_WORK TO COMPLETE_: Print the lines of the listing below verbatim from its first line through the line bearing "return 100.95 + 0.163 * y". Any pictures are to be omitted.

··· DATA PROVIDED

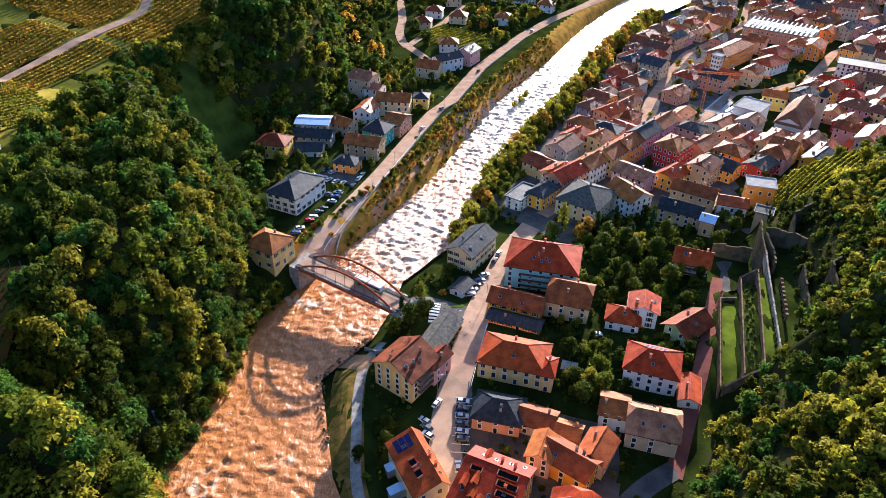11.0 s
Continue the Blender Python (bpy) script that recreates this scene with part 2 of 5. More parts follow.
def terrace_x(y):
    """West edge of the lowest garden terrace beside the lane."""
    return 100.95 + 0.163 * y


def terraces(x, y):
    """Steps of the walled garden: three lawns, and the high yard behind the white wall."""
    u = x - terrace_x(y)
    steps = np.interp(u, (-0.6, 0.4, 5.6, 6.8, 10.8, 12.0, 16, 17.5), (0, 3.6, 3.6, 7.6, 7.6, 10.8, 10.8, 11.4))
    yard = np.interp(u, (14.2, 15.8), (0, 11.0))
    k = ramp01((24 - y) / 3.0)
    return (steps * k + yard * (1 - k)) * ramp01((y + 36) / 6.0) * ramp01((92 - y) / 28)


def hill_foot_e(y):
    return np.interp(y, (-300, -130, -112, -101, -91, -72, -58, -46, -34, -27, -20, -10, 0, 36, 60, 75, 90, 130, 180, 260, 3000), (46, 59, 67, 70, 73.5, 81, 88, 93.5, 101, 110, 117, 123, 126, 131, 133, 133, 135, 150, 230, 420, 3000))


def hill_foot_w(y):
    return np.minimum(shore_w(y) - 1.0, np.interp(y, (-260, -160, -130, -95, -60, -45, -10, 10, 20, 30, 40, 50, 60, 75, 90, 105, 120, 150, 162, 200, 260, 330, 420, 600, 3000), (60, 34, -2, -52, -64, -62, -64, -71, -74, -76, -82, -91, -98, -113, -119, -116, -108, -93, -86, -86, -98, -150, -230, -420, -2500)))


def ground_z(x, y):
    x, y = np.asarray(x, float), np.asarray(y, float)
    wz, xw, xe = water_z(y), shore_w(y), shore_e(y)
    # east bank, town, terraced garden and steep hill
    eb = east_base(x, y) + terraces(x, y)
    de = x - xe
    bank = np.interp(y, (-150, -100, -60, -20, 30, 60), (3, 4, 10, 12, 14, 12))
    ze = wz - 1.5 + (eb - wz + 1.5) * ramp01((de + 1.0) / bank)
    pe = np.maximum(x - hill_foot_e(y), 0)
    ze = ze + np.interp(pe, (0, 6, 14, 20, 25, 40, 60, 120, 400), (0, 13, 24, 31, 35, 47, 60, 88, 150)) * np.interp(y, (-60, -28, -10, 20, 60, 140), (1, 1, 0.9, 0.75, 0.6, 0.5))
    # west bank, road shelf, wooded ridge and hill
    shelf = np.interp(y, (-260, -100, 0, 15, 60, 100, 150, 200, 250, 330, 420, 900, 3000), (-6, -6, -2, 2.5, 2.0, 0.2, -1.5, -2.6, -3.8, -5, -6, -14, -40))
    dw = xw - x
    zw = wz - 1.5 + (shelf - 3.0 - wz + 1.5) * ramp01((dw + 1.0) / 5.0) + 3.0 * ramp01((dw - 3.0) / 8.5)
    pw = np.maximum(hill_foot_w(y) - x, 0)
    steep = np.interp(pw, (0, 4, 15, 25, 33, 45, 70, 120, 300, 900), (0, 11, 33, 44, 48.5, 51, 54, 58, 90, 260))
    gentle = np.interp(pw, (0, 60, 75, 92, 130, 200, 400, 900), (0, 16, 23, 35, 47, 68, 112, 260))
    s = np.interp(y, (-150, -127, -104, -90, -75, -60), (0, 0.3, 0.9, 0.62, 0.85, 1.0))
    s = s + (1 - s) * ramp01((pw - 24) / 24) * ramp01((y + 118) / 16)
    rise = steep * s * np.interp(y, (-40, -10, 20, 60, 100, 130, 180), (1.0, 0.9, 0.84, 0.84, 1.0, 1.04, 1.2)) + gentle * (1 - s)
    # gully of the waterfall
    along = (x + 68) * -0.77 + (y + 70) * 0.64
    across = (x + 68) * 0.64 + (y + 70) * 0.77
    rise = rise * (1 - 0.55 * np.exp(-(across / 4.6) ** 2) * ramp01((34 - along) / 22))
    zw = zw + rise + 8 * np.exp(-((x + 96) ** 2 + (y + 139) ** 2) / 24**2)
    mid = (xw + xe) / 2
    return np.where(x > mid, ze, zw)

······

_ANSWER TO THE TASK_:
11.0 s
Continue the Blender Python (bpy) script that recreates this scene with part 2 of 5. More parts follow.
def terrace_x(y):
    """West edge of the lowest garden terrace beside the lane."""
    return 100.95 + 0.163 * y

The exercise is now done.